Cape Town — Mayor Helen Zille will be presented with a landmark proposal tomorrow that lists 12 key pockets of land that could be earmarked for Hout Bay residents living in overcrowded settlements.
The proposed list, revealed to the Cape Argus, includes prime tracts of land in Orange Kloof, Oudekraal, Apostle Battery above Llandudno and Constantia.
The proposal is based on a land audit that has been drawn up by a committee tasked with addressing the long-standing land row in Hout Bay which pitted well-off residents against poor settlement dwellers.
The committee comprises representatives from the Hout Bay Rate-payers Association, Cosatu, the Sinethemba Civic Association, the Institute for Justice and Reconciliation (IJR) and the SA National Civic Organisation (Sanco).
The proposal only identified vacant land, but does not indicate whether this land is available or to whom it belongs.
Committee organisers have said that the list is not a demand, but a proposal of options, and the city will be asked to consider the feasibility of development on the areas selected.
Most of the land under consideration is government-owned, but there are pockets of private land and a section that falls under the Table Mountain National Park.
The committee is set to tell the city that public land should be considered as the first option for housing, but private land could, in principle, be considered thereafter.
Today Zille said she was waiting for the report "with interest" but could not comment.
The committee said it appeared that there were unutilised land parcels which could be used for housing within reasonable distance of Hout Bay, provided all three tiers of government - the city, the provincial administration and the national government - co-operated in making it available.
The "vacant and underutilised" pockets of land were identified by the land audit committee, representing all parties in Hout Bay, after the city and the provincial and national governments failed to find land for the people crammed into Imizamo Yethu and Hangberg.
The land audit is seen as a milestone after years of hostility between affluent residents of Hout Bay and their poor neighbours.
Hout Bay has been a conflict zone since its ratepayers association obtained an interdict that prevented Imizamo Yethu residents building shacks or developing any other structure on a 16ha site adjacent to the township.
Now all parties have agreed that should the housing crisis be settled through implementation of the proposals, the interdict would fall away.
In January, Cosatu regional secretary Tony Ehrenreich called for land grabs, encouraging people who lived in Hout Bay's informal settlements to "stake their claims" and kick those living on "large farms" off their land.
But at a historic meeting on Tuesday, residents of both the affluent and poor parts of Hout Bay welcomed the document, presented by committee and the Institute for Justice and Reconciliation, which is in the form of a draft proposal to the city.
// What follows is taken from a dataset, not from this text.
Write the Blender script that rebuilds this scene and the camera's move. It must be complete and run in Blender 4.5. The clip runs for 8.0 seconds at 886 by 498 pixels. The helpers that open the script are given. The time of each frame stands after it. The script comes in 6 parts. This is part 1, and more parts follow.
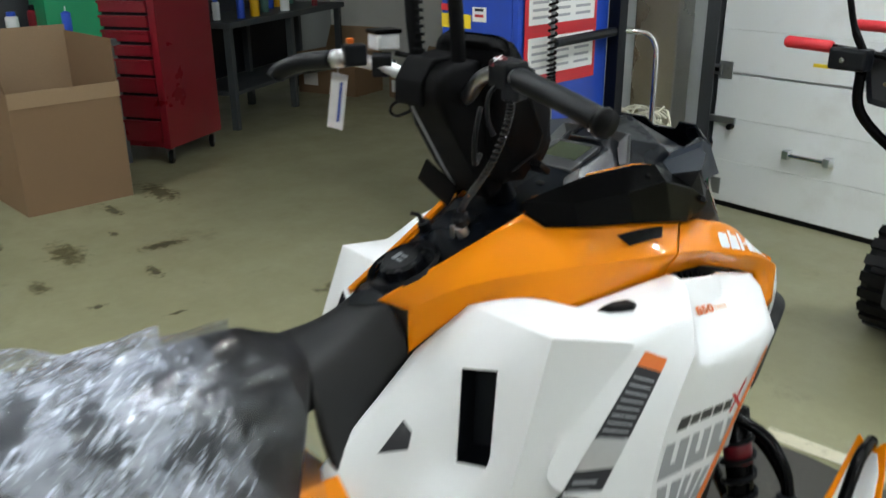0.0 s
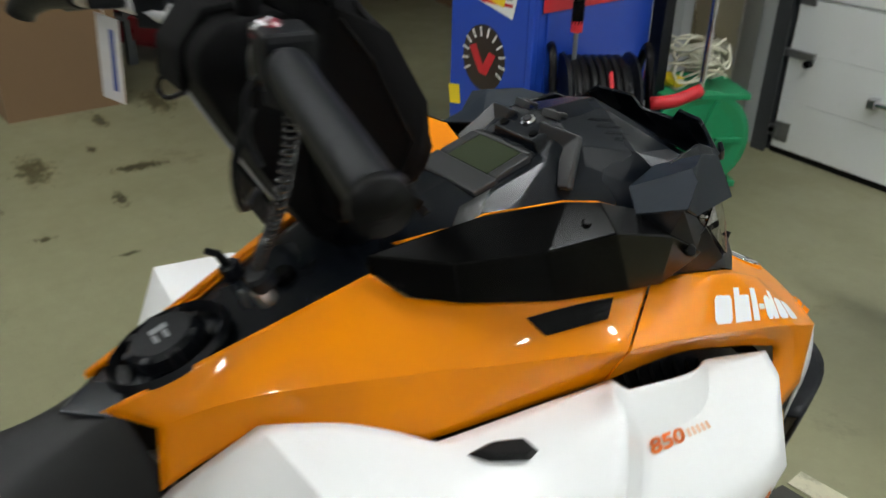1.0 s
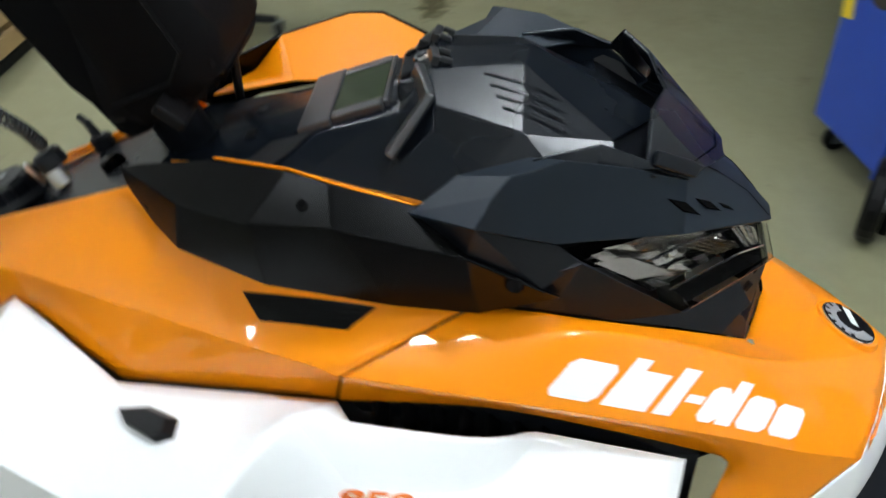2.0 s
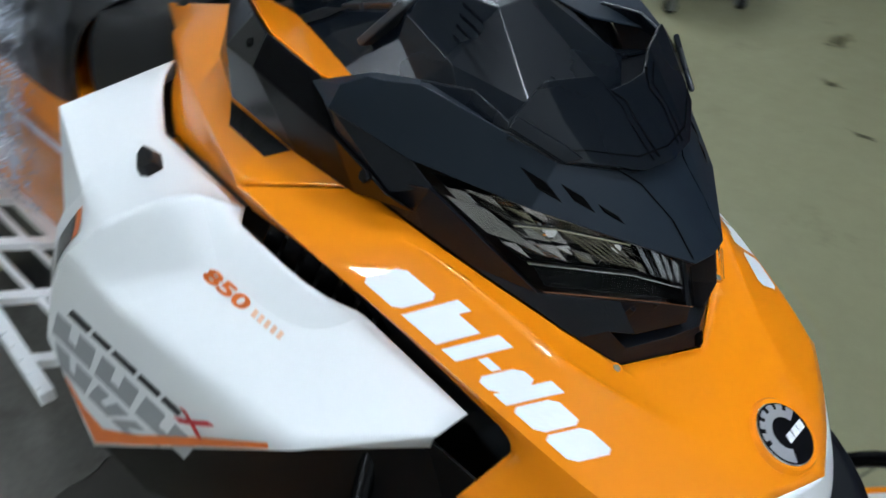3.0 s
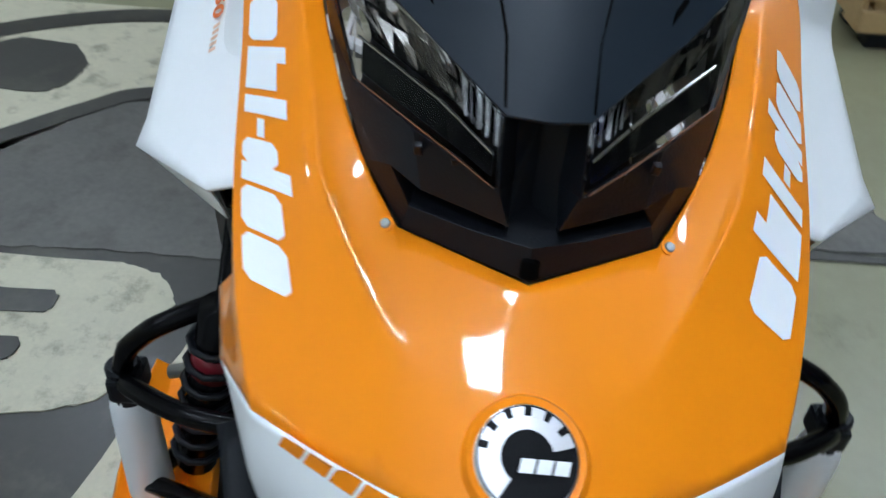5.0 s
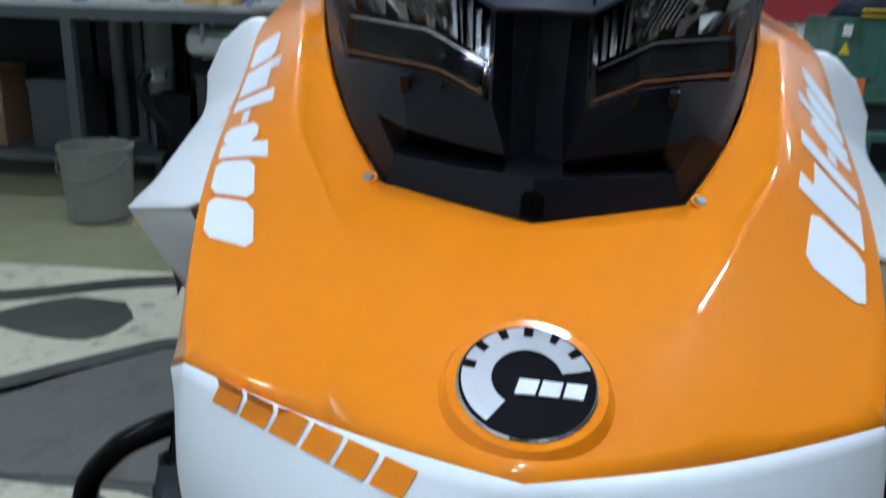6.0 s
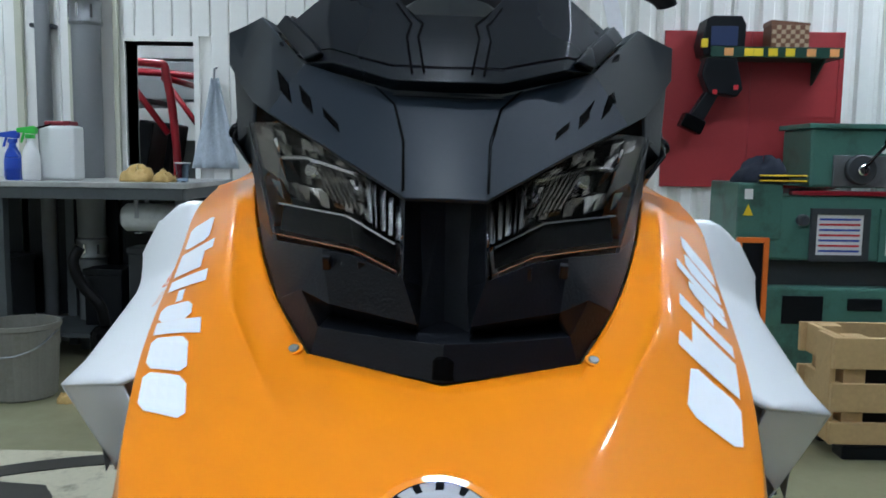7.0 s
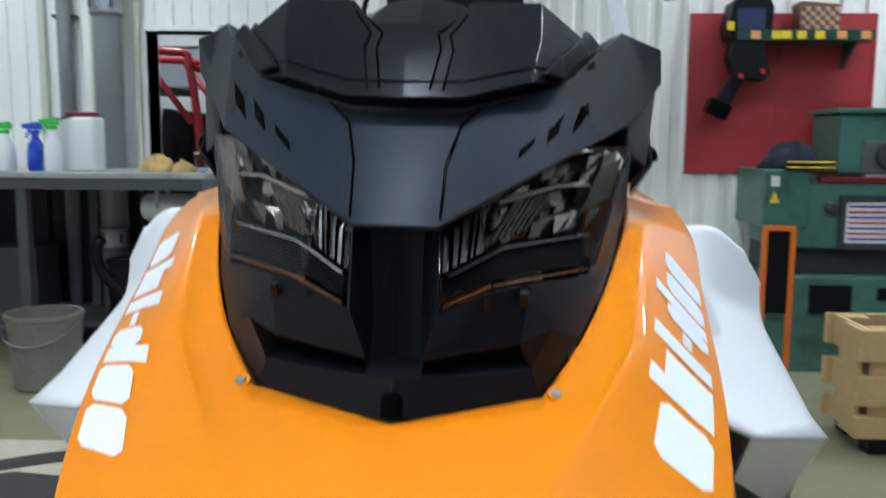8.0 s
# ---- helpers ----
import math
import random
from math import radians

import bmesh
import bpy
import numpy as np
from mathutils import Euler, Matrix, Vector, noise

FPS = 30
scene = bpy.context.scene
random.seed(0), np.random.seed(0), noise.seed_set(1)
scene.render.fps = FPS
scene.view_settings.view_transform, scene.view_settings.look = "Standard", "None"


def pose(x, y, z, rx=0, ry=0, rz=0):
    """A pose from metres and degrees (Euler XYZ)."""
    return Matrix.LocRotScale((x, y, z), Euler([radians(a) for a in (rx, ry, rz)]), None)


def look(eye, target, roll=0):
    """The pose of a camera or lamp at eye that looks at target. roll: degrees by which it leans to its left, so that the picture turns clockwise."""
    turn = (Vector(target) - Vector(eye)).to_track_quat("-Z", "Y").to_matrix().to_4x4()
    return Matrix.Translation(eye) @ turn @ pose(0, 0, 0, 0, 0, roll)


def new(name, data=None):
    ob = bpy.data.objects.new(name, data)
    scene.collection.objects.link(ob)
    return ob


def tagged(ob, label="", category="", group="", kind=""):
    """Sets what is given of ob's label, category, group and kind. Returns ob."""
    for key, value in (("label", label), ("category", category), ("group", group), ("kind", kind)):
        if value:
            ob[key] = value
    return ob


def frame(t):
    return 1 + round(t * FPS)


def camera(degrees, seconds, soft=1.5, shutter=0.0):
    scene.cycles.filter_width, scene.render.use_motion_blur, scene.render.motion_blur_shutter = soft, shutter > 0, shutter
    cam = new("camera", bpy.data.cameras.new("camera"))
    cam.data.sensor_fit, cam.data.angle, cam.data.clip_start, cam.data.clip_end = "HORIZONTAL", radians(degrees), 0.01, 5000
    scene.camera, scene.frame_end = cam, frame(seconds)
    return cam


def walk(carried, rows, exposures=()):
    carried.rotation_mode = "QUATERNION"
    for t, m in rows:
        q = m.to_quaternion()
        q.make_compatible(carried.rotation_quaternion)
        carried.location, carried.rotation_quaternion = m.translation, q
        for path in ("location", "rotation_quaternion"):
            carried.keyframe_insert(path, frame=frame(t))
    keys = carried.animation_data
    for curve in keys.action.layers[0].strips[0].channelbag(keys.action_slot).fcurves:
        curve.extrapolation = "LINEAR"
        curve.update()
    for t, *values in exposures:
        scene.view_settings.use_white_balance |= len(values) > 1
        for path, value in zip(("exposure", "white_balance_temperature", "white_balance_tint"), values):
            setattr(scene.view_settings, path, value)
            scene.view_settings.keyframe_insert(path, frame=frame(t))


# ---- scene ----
cam = camera(56.0, 8.0, shutter=0.5)
PATH = [
    (0, (1.086, -0.064, 1.584), (-0.365, 1.116, 0.876), -0.5),
    (0.4, (0.938, 0.179, 1.579), (-0.519, 1.354, 0.876), 0.9),
    (0.8, (0.836, 0.429, 1.578), (-0.627, 1.491, 0.723), 1.4),
    (1, (0.777, 0.554, 1.553), (-0.692, 1.55, 0.632), 1.3),
    (1.3, (0.741, 0.755, 1.571), (-0.795, 1.526, 0.549), 0.4),
    (1.5, (0.719, 0.898, 1.558), (-0.875, 1.436, 0.478), -2.1),
    (2, (0.766, 1.263, 1.551), (-0.837, 1.172, 0.358), -0.9),
    (2.2, (0.757, 1.366, 1.553), (-0.792, 1.088, 0.319), 0.4),
    (3.3, (0.591, 1.927, 1.575), (-0.336, 0.711, 0.285), 2.3),
    (3.5, (0.534, 1.969, 1.573), (-0.286, 0.688, 0.274), 2.2),
    (3.9, (0.367, 1.97, 1.519), (-0.36, 0.711, 0.146), 6.1),
    (4.2, (0.295, 1.998, 1.477), (-0.225, 0.684, 0.062), 5.8),
    (5.5, (-0.006, 2.027, 1.175), (0.14, 0.303, 0.171), 3.6),
    (6, (0.015, 2.057, 1.062), (0.175, 0.156, 0.46), 1.8),
    (6.5, (0.018, 2.088, 1.06), (0.104, 0.127, 0.675), 0.8),
    (7, (-0.001, 2.11, 1.077), (0.02, 0.121, 0.861), 0.8),
    (7.5, (-0.012, 2.11, 1.077), (-0.007, 0.12, 0.88), 1.0),
    (7.8, (-0.030, 2.093, 1.089), (0.004, 0.110, 0.829), 0.7),
    (7.9, (-0.039, 2.084, 1.095), (0.014, 0.103, 0.821), 0.5),
    (8, (-0.05, 2.073, 1.102), (0.042, 0.092, 0.846), 0.4),
]
walk(cam, [(t, look(eye, target, roll)) for t, eye, target, roll in PATH], [(0, 0.36, 6500, 10), (0.9, 0.07, 6800, 11), (1.3, 0.12, 6800, 11), (1.5, 0.46, 6700, 11), (2.2, 0.30, 6200, 10), (3.5, -0.13, 5850, 10), (4.2, -0.19, 5850, 10), (5.5, -0.03, 5500, 10), (6.0, -0.08, 5450, 10), (6.5, -0.23, 5750, 10), (7.2, 0.06, 5650, 10), (8, 0.22, 5800, 10)])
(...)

The document also detailed the type of development envisaged, how the list of beneficiaries would be drawn up and how residents were to be moved if Imizamo Yethu and Hangberg were to be upgraded.
The founder of Envirochild, Johnny Anderton, said development on any land released would provide an "integrated and sustainable mixed-use settlement that would include social, commercial and environmental facets".
Once houses had been built, the committee would seek help from the city with an inclusive and authentic housing beneficiary list - recognising that a window period would be required for public response and discussion of the list.
Anderton, a land audit committee member, said the concept of a "mixed-use sustainable development" was derived from villages in Norway, where people had lived harmoniously for more than two decades.
Councillor Dan Plato, mayoral committee member for housing, has assured residents that the city is prepared to approve funding for Imizamo Yethu and Hangberg.
However, he warned that there were 222 informal settlements around Cape Town and Imizamo Yethu was "not on top of the City's priority list, but at number 27".
Under the proposal the working committee will appoint a monitoring team - with experience, capacity and skills - to develop and execute agreed plans.
Once the proposal has been submitted to the city, timeframes will be agreed by all parties in consultation with the monitoring committee on August 1 - paving the way for construction in 2008.